Container gardens are the latest homeowner landscaping rage. Instead of buying prepared container gardens from nurseries, homeowners have chosen to create their own floral displays for half the cost. Every container starts with the empty planter. This beautiful container can become the home for a variety of different plants. Annual flowers provide the easiest choice for container gardens with a wide variety of flowers and foliage. These plants also provide color throughout the growing season.
Check the bottom of the container to locate drainage holes. Spacing should allow at least 4 inches between holes along the pot base. If not, punch a few extra holes using a hammer and screwdriver. Most plastic patio containers have pre-punched holes to provide adequate drainage.
Select plants that suit the growing conditions. Determine where you want to place the container and match the choice of plants to the available sunlight. Each annual features a label designating the requirements for successful care. Don't attempt to pair full sun and shade plants in the same container. Group plants with the same growing requirements for best results.

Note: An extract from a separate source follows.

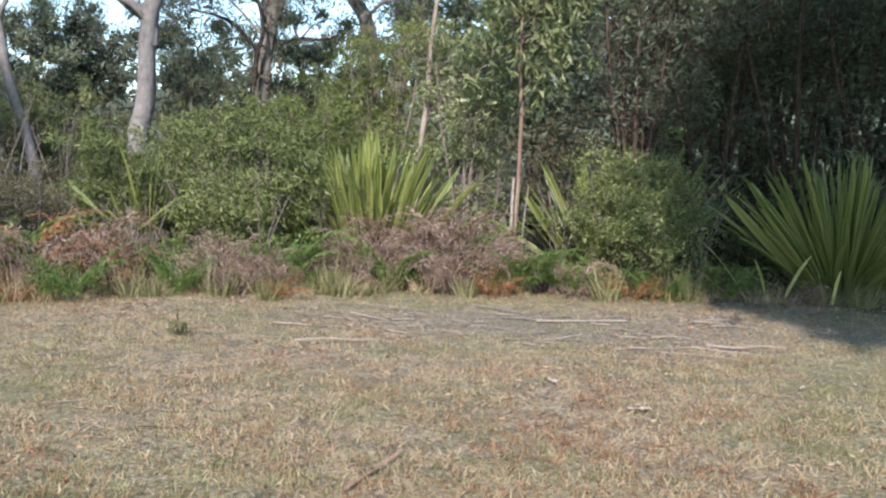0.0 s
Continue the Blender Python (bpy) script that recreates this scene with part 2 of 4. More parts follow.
def ground_material():
    m, n, l, p = nodes_of("dry_lawn")
    fine, mid, wide = noise_tex(n, l, 34.0, 9.0), noise_tex(n, l, 5.0, 7.0), noise_tex(n, l, 0.6, 4.0)
    soil = ramp(n, [(0.32, (0.07, 0.054, 0.038)), (0.5, (0.2, 0.164, 0.115)), (0.68, (0.36, 0.305, 0.23))])
    straw = ramp(n, [(0.3, (0.15, 0.112, 0.07)), (0.5, (0.31, 0.245, 0.155)), (0.7, (0.47, 0.39, 0.27))])
    green = ramp(n, [(0.3, (0.08, 0.09, 0.04)), (0.55, (0.18, 0.18, 0.09)), (0.7, (0.33, 0.29, 0.18))])
    for r in (soil, straw, green):
        l.new(fine.outputs[0], r.inputs[0])
    a, b = ramp(n, [(0.42, (0, 0, 0)), (0.56, (1, 1, 1))]), ramp(n, [(0.45, (0, 0, 0)), (0.62, (1, 1, 1))])
    l.new(mid.outputs[0], a.inputs[0])
    l.new(wide.outputs[0], b.inputs[0])
    c = mixed(n, l, a.outputs[0], soil.outputs[0], straw.outputs[0])
    half = n.new("ShaderNodeMath")
    half.operation = "MULTIPLY"
    half.inputs[1].default_value = 0.6
    l.new(b.outputs[0], half.inputs[0])
    c = mixed(n, l, half.outputs[0], c, green.outputs[0])
    rusty = ramp(n, [(0.32, (0.09, 0.048, 0.03)), (0.5, (0.25, 0.145, 0.09)), (0.68, (0.42, 0.28, 0.19))])
    l.new(fine.outputs[0], rusty.inputs[0])
    blot = noise_tex(n, l, 1.1, 5.0, (1, 1, 1))
    br = ramp(n, [(0.54, (0, 0, 0)), (0.68, (0.35, 0.35, 0.35))])
    l.new(blot.outputs[0], br.inputs[0])
    c = mixed(n, l, br.outputs[0], c, rusty.outputs[0])
    # trampled bare spots, and the darkened leaf bed along the trees: centre, half sizes
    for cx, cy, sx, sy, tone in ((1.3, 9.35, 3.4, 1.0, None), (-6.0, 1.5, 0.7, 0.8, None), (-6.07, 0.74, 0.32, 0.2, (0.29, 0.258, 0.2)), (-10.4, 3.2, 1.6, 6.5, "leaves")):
        mp, dist, wave, inv = n.new("ShaderNodeMapping"), n.new("ShaderNodeVectorMath"), n.new("ShaderNodeMath"), n.new("ShaderNodeMapRange")
        at_, dist.operation, wave.operation = n.new("ShaderNodeTexCoord"), "LENGTH", "MULTIPLY_ADD"
        mp.inputs["Location"].default_value, mp.inputs["Scale"].default_value = (-cx / sx, -cy / sy, 0), (1 / sx, 1 / sy, 0)
        l.new(at_.outputs["Object"], mp.inputs[0])
        l.new(mp.outputs[0], dist.inputs[0])
        l.new(mid.outputs[0], wave.inputs[0])
        wave.inputs[1].default_value = 1.5
        l.new(dist.outputs["Value"], wave.inputs[2])
        l.new(wave.outputs[0], inv.inputs[0])
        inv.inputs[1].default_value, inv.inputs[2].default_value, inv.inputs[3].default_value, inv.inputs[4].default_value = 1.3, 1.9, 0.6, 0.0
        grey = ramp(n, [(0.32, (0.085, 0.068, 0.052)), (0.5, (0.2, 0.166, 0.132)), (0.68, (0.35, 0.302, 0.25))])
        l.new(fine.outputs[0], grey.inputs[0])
        # leaf bed, coloured dark enough to paint in the trees' shade as well
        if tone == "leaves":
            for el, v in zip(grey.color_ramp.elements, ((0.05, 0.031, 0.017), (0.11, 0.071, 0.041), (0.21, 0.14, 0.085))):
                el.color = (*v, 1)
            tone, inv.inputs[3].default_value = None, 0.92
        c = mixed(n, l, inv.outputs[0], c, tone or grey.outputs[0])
    # leaf mould under the trees, beyond the mown clearing
    floor_ = ramp(n, [(0.3, (0.03, 0.024, 0.018)), (0.5, (0.075, 0.058, 0.042)), (0.7, (0.15, 0.115, 0.085))])
    l.new(fine.outputs[0], floor_.inputs[0])
    tc, ln, wob, mr = n.new("ShaderNodeTexCoord"), n.new("ShaderNodeVectorMath"), n.new("ShaderNodeMath"), n.new("ShaderNodeMapRange")
    ln.operation, wob.operation = "LENGTH", "MULTIPLY_ADD"
    l.new(tc.outputs["Object"], ln.inputs[0])
    l.new(mid.outputs[0], wob.inputs[0])
    wob.inputs[1].default_value = 2.0
    l.new(ln.outputs["Value"], wob.inputs[2])
    l.new(wob.outputs[0], mr.inputs[0])
    mr.inputs[1].default_value, mr.inputs[2].default_value = 12.2, 13.6
    c = mixed(n, l, mr.outputs[0], c, floor_.outputs[0])
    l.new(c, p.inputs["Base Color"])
    p.inputs["Roughness"].default_value, p.inputs["Specular IOR Level"].default_value = 0.95, 0.1
    bu = n.new("ShaderNodeBump")
    bu.inputs["Strength"].default_value, bu.inputs["Distance"].default_value = 0.8, 0.03
    l.new(fine.outputs[0], bu.inputs["Height"])
    l.new(bu.outputs[0], p.inputs["Normal"])
    return m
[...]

Select three types of plants. Choose one type of medium height plant for a floral display. Select a second tall plant as a focal point. Tall foliage plants such as spikes or caladium add dramatic effect to the annual container garden. Choose a third variety of plant with a mounding or trailing growth habit to fill in around the taller plants. The blending of three growth styles uses all available space.
Fill the container with new potting soil about 4 to 6 inches from the pot rim. Pop each plant out of the transplant pot from the nursery by squeezing the sides of the plastic pot. Hold the main plant stem and lift gently. Rub the outside roots of each plant with your hands to loosen compacted soil and roots.
Place all the plants into the container in their proper positions. The top of the roots should lie about 2 inches below the pot edge. Position the plants based on the intended view of the plant. Containers visible from every side should have the tallest plant in the center with smaller plants arranged around the focal point. Place the tallest plant of a side view planter at the back and work forward in descending height.
Pour potting soil around the positioned annuals and tamp down lightly with your hands. Finished soil level should lie about 1 inch from the pot rim to allow space for watering.
Water the container frequently at the soil level to ensure even moisture throughout the planter. Poke a finger into the soil up to the second knuckle. If the soil feels dry, water the container garden.